Docker has pledged to maintain its developer community, Captains included, and what remains of its workforce after its shock split on Wednesday.
After six years of championing containers, but failing to find a satisfactory revenue model or a reason why customers should choose its container orchestrator Swarm over Kubernetes, the firm dramatically reorganised itself on Wednesday.
The Docker Enterprise business, including Swarm, has been taken over by Mirantis, a comparatively low profile company that has built its business to date on Openstack and more recently Kubernetes. Rob Bearden, who took over as CEO of Docker in May, leave to be replaced by Scott Johnson, previously chief product officer.
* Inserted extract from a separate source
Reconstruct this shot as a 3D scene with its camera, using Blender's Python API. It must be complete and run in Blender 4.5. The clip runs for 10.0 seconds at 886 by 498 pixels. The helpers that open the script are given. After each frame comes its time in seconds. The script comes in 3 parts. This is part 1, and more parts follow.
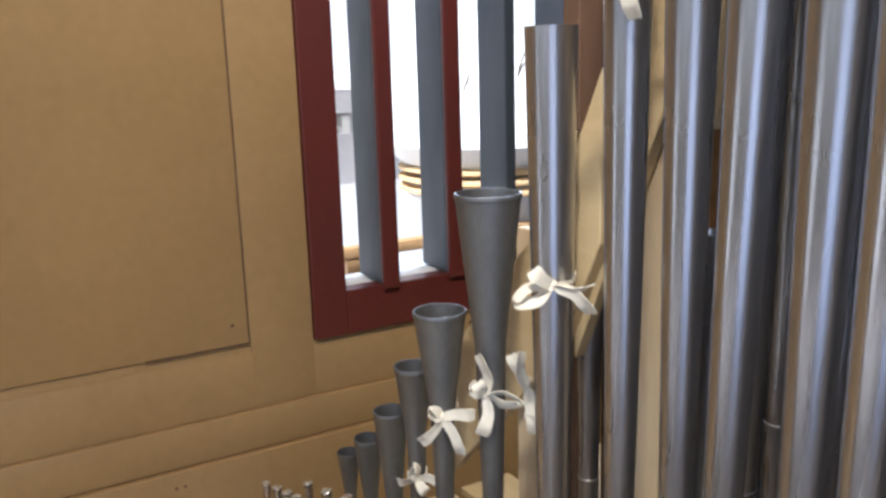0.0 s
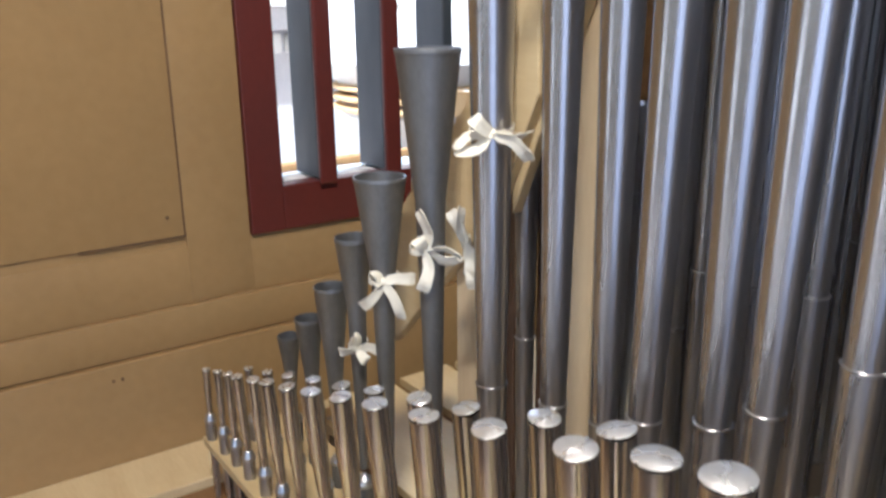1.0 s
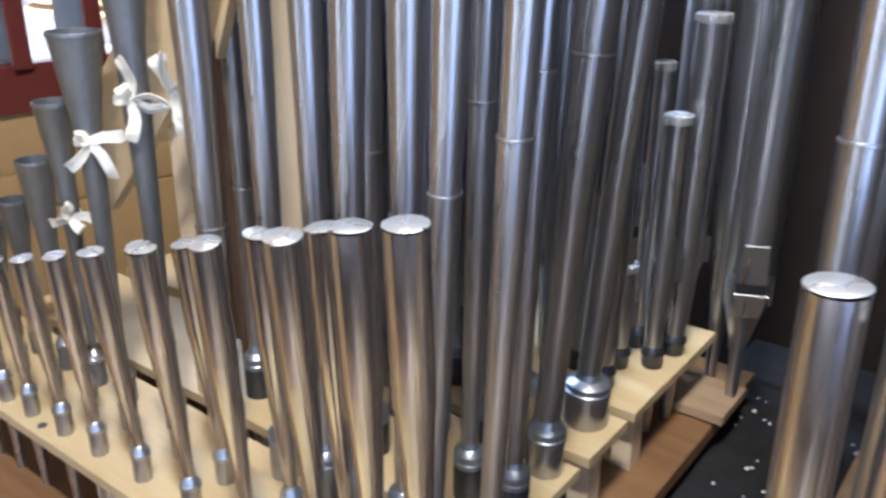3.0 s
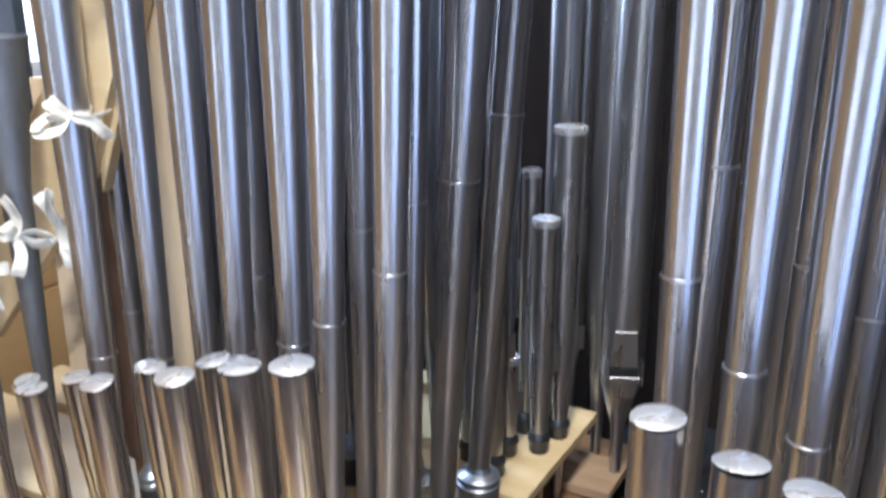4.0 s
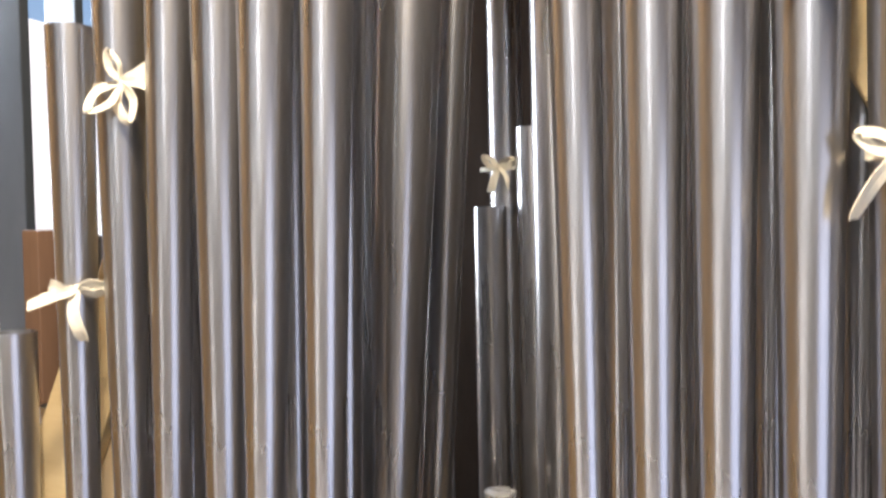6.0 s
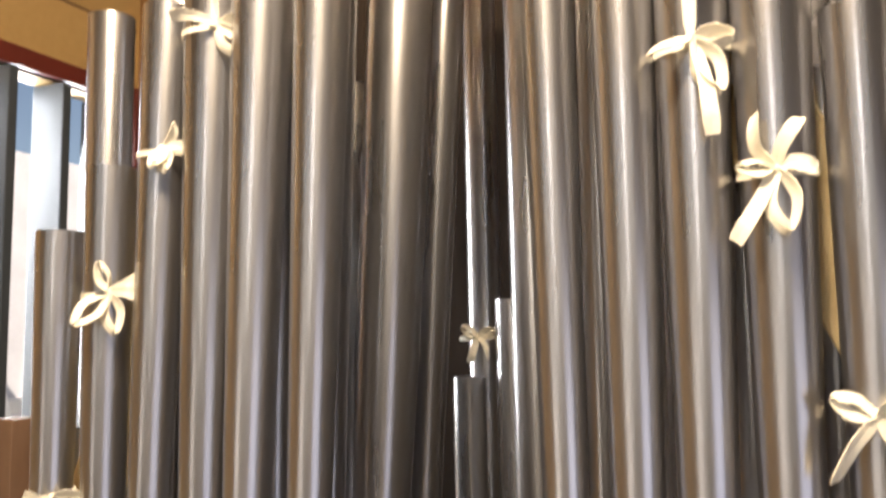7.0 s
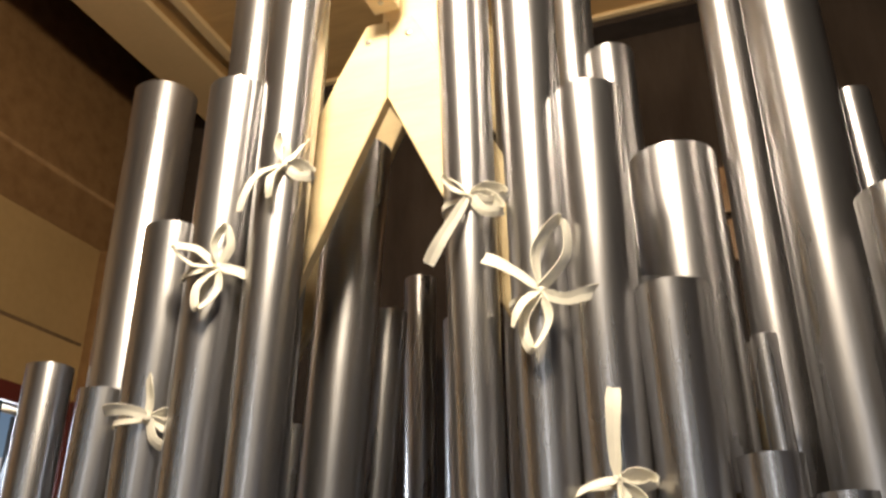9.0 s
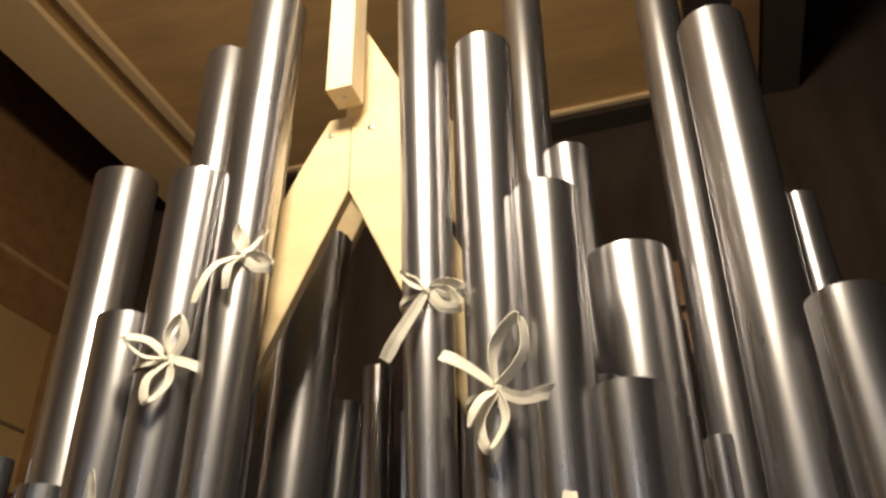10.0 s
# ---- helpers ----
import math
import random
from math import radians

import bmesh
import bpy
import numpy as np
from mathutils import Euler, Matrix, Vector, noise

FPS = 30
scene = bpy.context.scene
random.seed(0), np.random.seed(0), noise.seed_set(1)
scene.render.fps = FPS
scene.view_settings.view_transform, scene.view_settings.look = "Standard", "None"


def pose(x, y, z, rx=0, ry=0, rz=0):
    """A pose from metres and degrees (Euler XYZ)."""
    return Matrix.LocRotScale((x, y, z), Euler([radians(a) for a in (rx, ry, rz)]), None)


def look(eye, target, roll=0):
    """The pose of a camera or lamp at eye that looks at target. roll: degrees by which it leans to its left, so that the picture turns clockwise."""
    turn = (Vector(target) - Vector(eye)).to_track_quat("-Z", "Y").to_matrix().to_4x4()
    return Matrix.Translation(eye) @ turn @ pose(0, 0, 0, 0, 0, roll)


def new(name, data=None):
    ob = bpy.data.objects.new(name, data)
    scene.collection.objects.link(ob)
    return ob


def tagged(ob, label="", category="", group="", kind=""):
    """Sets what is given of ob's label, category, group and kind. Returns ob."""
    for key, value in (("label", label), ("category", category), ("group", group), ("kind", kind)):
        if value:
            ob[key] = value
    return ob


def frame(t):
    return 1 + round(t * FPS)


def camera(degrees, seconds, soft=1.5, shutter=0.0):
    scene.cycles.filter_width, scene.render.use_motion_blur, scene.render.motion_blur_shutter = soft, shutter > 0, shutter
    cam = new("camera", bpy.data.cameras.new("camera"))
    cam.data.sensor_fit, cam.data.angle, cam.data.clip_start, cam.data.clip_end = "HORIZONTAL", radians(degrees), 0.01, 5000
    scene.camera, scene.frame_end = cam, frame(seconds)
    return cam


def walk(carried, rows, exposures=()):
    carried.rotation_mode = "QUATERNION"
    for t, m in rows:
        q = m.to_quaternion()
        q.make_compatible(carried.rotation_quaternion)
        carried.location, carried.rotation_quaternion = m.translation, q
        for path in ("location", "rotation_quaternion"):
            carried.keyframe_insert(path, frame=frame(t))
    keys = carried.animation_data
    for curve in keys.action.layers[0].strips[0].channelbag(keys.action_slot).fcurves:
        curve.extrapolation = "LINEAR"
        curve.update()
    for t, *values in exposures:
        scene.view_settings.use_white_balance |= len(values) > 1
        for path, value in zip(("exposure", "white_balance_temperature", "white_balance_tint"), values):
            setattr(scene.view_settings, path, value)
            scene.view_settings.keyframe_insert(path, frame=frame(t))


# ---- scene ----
cam = camera(55.9, 10.0, soft=2.6, shutter=0.4)
PATH = [
    (0, (0.002, 0.001, 1.885), (-1.694, 0.971, 1.458), -1.7),
    (0.5, (0.02, -0.021, 1.839), (-1.619, 1.026, 1.37), -1.1),
    (1, (0.031, -0.03, 1.784), (-1.553, 1.053, 1.22), -0.8),
    (1.5, (0.042, -0.04, 1.741), (-1.479, 1.089, 1.098), -0.2),
    (2, (0.065, -0.051, 1.713), (-1.344, 1.193, 1.03), 1.1),
    (2.5, (0.096, -0.065, 1.696), (-1.17, 1.302, 0.971), -0.2),
    (2.7, (0.11, -0.067, 1.691), (-1.099, 1.346, 0.953), -0.0),
    (3.8, (0.169, -0.098, 1.755), (-0.775, 1.545, 1.116), 0.5),
    (4, (0.173, -0.103, 1.778), (-0.774, 1.56, 1.198), -0.1),
    (4.5, (0.203, -0.117, 1.847), (-0.758, 1.582, 1.412), -1.0),
    (5, (0.213, -0.135, 1.922), (-0.728, 1.598, 1.592), -1.0),
    (5.5, (0.223, -0.141, 1.981), (-0.682, 1.634, 1.806), -0.9),
    (5.7, (0.231, -0.149, 2.005), (-0.659, 1.638, 1.895), -1.1),
    (6.8, (0.226, -0.178, 2.155), (-0.589, 1.645, 2.276), -1.0),
    (7, (0.229, -0.181, 2.164), (-0.573, 1.638, 2.382), -1.0),
    (7.5, (0.238, -0.201, 2.207), (-0.516, 1.614, 2.576), -1.0),
    (8, (0.249, -0.21, 2.242), (-0.463, 1.575, 2.796), -0.8),
    (8.5, (0.257, -0.212, 2.275), (-0.41, 1.531, 2.995), -0.6),
    (9, (0.258, -0.211, 2.293), (-0.355, 1.493, 3.142), -0.7),
    (9.5, (0.262, -0.209, 2.302), (-0.299, 1.465, 3.241), -0.8),
    (10, (0.264, -0.214, 2.304), (-0.231, 1.43, 3.33), -1.2),
]
walk(cam, [(t, look(eye, target, roll)) for t, eye, target, roll in PATH], exposures=[(0.0, 1.12, 5450, 12), (1.5, 1.48, 5250, 12), (2.5, 1.75, 4950, 12), (4.0, 1.80, 4950, 12), (5.0, 1.68, 5450, 13), (5.5, 1.62, 5850, 13), (7.0, 1.15, 7300, 15), (8.5, 0.38, 6600, 12), (10.0, -0.55, 6650, 11)])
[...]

The rump of Docker will focus on the Docker Desktop and Docker Hub products, and will be recapitalised by investors to the tune of $35m.
In raw terms, 300 people will make the trek to Mirantis, while 80 will stay at Docker. A spokesman told us there were no layoffs as a result of the split, though Docker employees were posting their resumes within hours of the deal being announced.
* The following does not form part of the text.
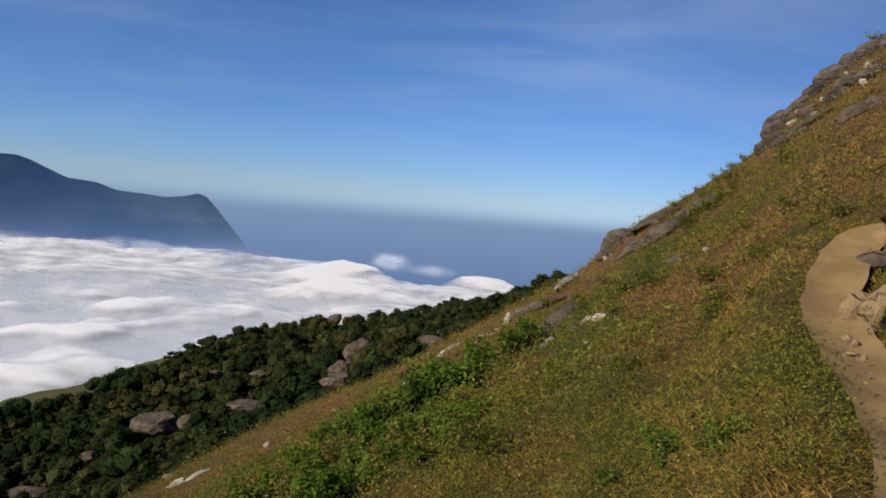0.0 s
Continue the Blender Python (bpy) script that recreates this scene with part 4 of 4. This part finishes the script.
plant([tall_shrub(40 + k, 1.0) for k in range(4)],
      [(-7.2, -19.2, 0.9), (-3.8, -18.4, 1.1), (1.6, -15.2, 1.3), (-0.5, -16.4, 1.2), (-1.9, -18.6, 1.0), (-10.9, -22.2, 0.9), (0.4, -15.6, 1.3), (-2.8, -17.4, 1.2),
       (2.8, -14.6, 1.2), (-5.4, -18.6, 1.0), (-8.9, -20.9, 0.9), (4.0, -13.0, 1.2), (7.4, -10.3, 1.3), (6.2, -11.2, 1.1), (18.8, -17.5, 0.4), (24.0, -19.4, 0.4),
       (22.5, -19.0, 0.35), (-1.2, -16.8, 1.2), (-13.0, -23.6, 0.9), (19.4, -18.2, 0.4), (-4.6, -17.6, 1.0), (3.4, -13.9, 1.1)], 3)
plant([leafy_bush(60 + k, 0.9) for k in range(4)],
      [(-8.2, -19.8, 0.9), (-6.2, -19.6, 0.8), (4.1, -18.6, 0.9), (5.5, -19.2, 0.8), (-2.0, -19.6, 0.9), (-12.0, -22.8, 0.9), (0.2, -17.8, 0.9), (1.4, -17.4, 0.8), (21.1, -6.1, 0.9), (20.8, -7.0, 0.8),
       (15.7, -5.2, 1.1), (16.4, -5.0, 1.0), (13.4, -6.4, 1.1), (14.4, -5.8, 1.0), (20.0, -4.4, 1.0), (23.6, -2.6, 0.9), (18.4, 0.4, 1.3), (19.6, 2.2, 1.2), (18.8, 1.6, 1.3), (17.4, 0.0, 1.2),
       (20.4, 3.0, 1.3), (16.2, -0.3, 1.2), (18.0, -0.6, 1.3), (19.2, 0.9, 1.4), (20.0, 1.6, 1.3), (20.8, 2.4, 1.3), (21.6, 3.4, 1.2), (29.8, -6.4, 0.45), (28.2, 0.9, 0.7), (27.0, 1.4, 0.8), (22.4, -11.5, 0.5), (11.0, -12.5, 0.7), (-16.0, -24.6, 0.9), (2.6, -19.4, 0.7), (24.8, 1.0, 0.9),
       (9.4, -12.0, 0.8), (-9.8, -21.6, 0.8), (26.0, 10.8, 1.6), (28.4, 12.1, 1.8), (29.6, 12.4, 1.8), (12.6, -5.4, 1.1), (10.8, -6.6, 1.1), (24.0, 4.4, 1.3), (8.4, -7.2, 1.3)], 4)


rb = np.random.default_rng(88)
lush = []
for k in range(34):
    t_ = rb.uniform(0, 1) ** 0.8
    lush.append((-10.8 + 16.0 * t_ + rb.normal() * 1.2, -23.4 + 8.6 * t_ + rb.normal() * 1.2 - 1.2, rb.uniform(0.6, 1.05)))
plant([tall_shrub(140 + k, 1.0) for k in range(3)], lush, 19)
patch_of = []
for k in range(34):
    t_ = rb.uniform(0, 1)
    patch_of.append((-13 + 16.5 * t_ + rb.normal() * 1.3, -23.4 + 8.6 * t_ + rb.normal() * 0.9, rb.uniform(0.6, 1.1)))
for k in range(110):
    b_ = rb.uniform(-14, 28)
    low_, high_ = max(-23.0, -24 + 0.2 * b_), float(table(EDGE, b_)) - 2.5
    patch_of.append((b_, rb.uniform(low_, max(high_, low_ + 1)), rb.uniform(0.20, 0.50)))
patch_of += [(28.9, -5.9, 0.3), (12.8, -6.8, 0.8), (11.9, -6.4, 0.8), (13.6, -7.4, 0.8), (11.4, -7.2, 0.7), (18.4, 2.0, 1.2), (19.4, 2.9, 1.3), (20.4, 3.8, 1.3), (17.6, 1.4, 1.1), (21.0, 4.5, 1.2), (16.9, 0.8, 1.1)]
plant([leafy_bush(70 + k, 0.9) for k in range(3)], patch_of, 9)
clumps = [(rb.uniform(5, 27), rb.uniform(-21, -11), rb.uniform(0.16, 0.28)) for k in range(12)]
plant([tall_shrub(240 + k, 1.0) for k in range(2)], clumps, 29)


def grass(name, count, low, high, seed, first=-52.0, last=34.0):
    """Tufts of bent blades over the near slope."""
    rg = np.random.default_rng(seed)
    b = rg.uniform(first, last, count)
    r = np.exp(rg.uniform(math.log(low), math.log(high), count))
    inside = r < table(BRINK, b) + 3
    b, r = b[inside], r[inside]
    x, y = r * np.sin(np.radians(b)), r * np.cos(np.radians(b))
    clear_of = off_trail(x, y)[0] > TRAIL_HALF + rg.uniform(-0.05, 0.25, len(x))
    tuft = layers(x, y, 1.6, 3, 15)
    clear_of &= tuft > -0.42
    b, r, x, y, tuft = b[clear_of], r[clear_of], x[clear_of], y[clear_of], tuft[clear_of]
    z = ground_polar(b, r)
    blades = 5
    n = len(x) * blades
    X, Y, Z, R = (np.repeat(q, blades) for q in (x, y, z, r))
    spread = 0.05 + 0.004 * R
    X, Y = X + rg.normal(size=n) * spread, Y + rg.normal(size=n) * spread
    H = (0.035 + 0.055 * rg.uniform(0, 1, n) ** 2 + 0.07 * np.clip(np.repeat(tuft, blades), 0, 1)) * (0.55 + 0.45 * np.clip(R / 14, 0, 1))
    W = (0.0012 + 0.00022 * R) * rg.uniform(0.6, 1.4, n)
    a, lean = rg.uniform(0, 2 * math.pi, n), rg.uniform(0.1, 1.7, n)
    c = rg.uniform(0, 2 * math.pi, n)
    root_ = np.stack([X, Y, Z - 0.02], -1)
    wide = np.stack([np.cos(c), np.sin(c), np.zeros(n)], -1) * W[:, None]
    bend = np.stack([np.cos(a) * lean, np.sin(a) * lean, np.ones(n)], -1)
    bend /= np.linalg.norm(bend, axis=1, keepdims=True)
    midp = root_ + bend * (H * 0.5)[:, None]
    tip = midp + (bend + np.stack([np.cos(a), np.sin(a), -0.25 * np.ones(n)], -1) * 0.5) * (H * 0.5)[:, None]
    pts = np.stack([root_, midp + wide, tip, midp - wide], 1).reshape(-1, 3)
    i = np.arange(n)[:, None] * 4
    tris = np.concatenate([i + [0, 1, 2], i + [0, 2, 3]], 1).reshape(-1, 3)
    return tagged(new(name, mesh_of(name, pts, tris, [BLADE], smooth=False)), "matted olive and reddish dry grass on the slope", "grass", kind="stuff")


def weeds(count, seed):
    """Low broad-leaved weeds through the grass."""
    rg = np.random.default_rng(seed)
    b = rg.uniform(-40, 34, count)
    r = np.exp(rg.uniform(math.log(3.2), math.log(40), count))
    x, y = r * np.sin(np.radians(b)), r * np.cos(np.radians(b))
    ok = (off_trail(x, y)[0] > TRAIL_HALF + 0.1) & (layers(x, y, 2.6, 3, 19) > -0.03)
    b, r, x, y = b[ok], r[ok], x[ok], y[ok]
    z = ground_polar(b, r)
    m = 12
    g = (0.5 + 0.5 * rg.uniform(0, 1, len(x))) * (1 + r / 50)
    c = np.repeat(np.stack([x, y, z], -1), m, 0) + np.abs(rg.normal(size=(len(x) * m, 3))) * np.repeat(g, m)[:, None] * [0, 0, 0.12] + rg.normal(size=(len(x) * m, 3)) * np.repeat(g, m)[:, None] * [0.09, 0.09, 0] + [0, 0, 0.04]
    w = rg.normal(size=c.shape) * 0.4 + [0, 0, 1.0]
    p, t = facing_quads(c, w, np.repeat(g * np.clip(r / 11, 0.4, 1), m) * 0.040 * rg.uniform(0.5, 1.4, len(c)), rg, 1.3)
    me = mesh_of("weeds", p, t, [WEED], smooth=False)
    me.attributes.new("tint", "FLOAT", "POINT").data.foreach_set("value", np.repeat(rg.uniform(0, 1, len(x)), m * 4).astype(np.float32))
    return tagged(new("weeds", me), "small yellow-green broad-leaved weeds among grass", "weeds", kind="stuff")


grass("grass", 78000, 3.6, 48, 21)
grass("grass", 9000, 14, 50, 22, -112.0, -52.0)
grass("grass", 4000, 0.7, 4.5, 24, -180.0, 180.0)
grass("grass", 9000, 2.2, 5.0, 25, -30.0, 44.0)
weeds(22000, 23)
Johnson said in a blog post that the firm would “expand Docker Desktop and Docker Hub’s roles in the developer workflow for modern apps.
“Specifically, we are investing in expanding our cloud services to enable developers to quickly discover technologies for use when building applications, to easily share these apps with teammates and the community, and to run apps frictionlessly on any Kubernetes endpoint, whether locally or in the cloud.”
“With the developer productivity tools and local Kubernetes environment of Docker Desktop, and the cloud-based application registry and development team collaboration services of Docker Hub,” he continued, “Docker is well positioned to provide developers a more deeply integrated, seamless experience for building, sharing and running multi-service hybrid cloud applications. Today there are millions of active users of Docker Desktop and Docker Hub who have chosen Docker as the basis of their workflow for modern applications.”
A Docker spokesman added the firm “will be developing and selling Docker Desktop Enterprise, which enables developers to more easily and quickly build modern apps and IT to securely configure and manage development environments. Additionally, Docker Hub has paid subscriptions.”
As for the enterprise product, Mirantis said that “The newly acquired Docker Enterprise team will continue to develop and support the Docker Enterprise platform and add new capabilities that enterprise clients expect.
“The Mirantis Kubernetes technology joined with the Docker Enterprise Container Platform brings simplicity and choice to enterprises moving to the cloud. Delivered as a service, it’s the easiest and fastest path to the cloud for new and existing applications,” said Adrian Ionel, CEO and co-founder at Mirantis.
But Swarm’s days seem numbered, at best, with Mirantis pledging support for “at least two years, depending on customer input into the roadmap. Mirantis is also evaluating options for making the transition to Kubernetes easier for Swarm users.”
According to Mirantis’s release on the deal, one-third of Fortune 100 and one-fifth of Global 500 companies use Docker Enterprise. Last year, then CEO Steve Singh told journalists at the vendor’s Dockercon Europe in Barcelona that the firm had 650 paying enterprise users, and “half of them use Swarm to run their environments in production.”
At the time Singh said the company was pulling in between 100 to 150 customers per quarter and that its average deal size was twice as big as the year before. But one attendee at Docker’s US event earlier this year, told us sponsors were noticeably absent and the whole event seemed “sad.”
While Docker had failed to build a sustainable business, it had built a thriving community of users and developers – at least up until recently. So as well as employees being left uncertain of their future, community members may well be feeling the rug has been pulled from under them.
A Docker spokesman told us, “Docker is doubling down on developers and remains strongly committed to supporting the community, including user groups and captains. We are excited to invest more in this area as part of our next chapter.”
One observer who had been close to Docker, told us that the firm’s predicament had come about because it had worked against the community and tried to own the ecosystem. Furthermore, once Kubernetes had won the orchestration battle, it had to backtrack on Swarm, leaving it with muddled messaging, compared to Red Hat and OpenShift. Moving squarely into the dev space was a “good place for them”.
But Paul Johnstone, Philosopher CTO and former Senior Developer Advocate at AWS for Serverless, told us it seemed “The business model has literally been taken out from under it with the sale of the enterprise arm, which is the easiest way to make a serious business out of open source projects.
As for the Docker community, he said “The tech world loves the idea of ‘Docker Captains’ but to be blunt, it means nothing without the enterprise businesses taking you on.”
More broadly, he said, we seem to be at the end of an economic cycle when it came to tech firms – witness the fates of Uber, wework, as well as smaller tools firms that have been absorbed by bigger rivals or private equity.
“This is a classic case of ‘at some point we’ll find a business model that will work’,” he said. “They haven’t found it fast enough, and have been outplayed by Google, Amazon and Microsoft, and many other players.”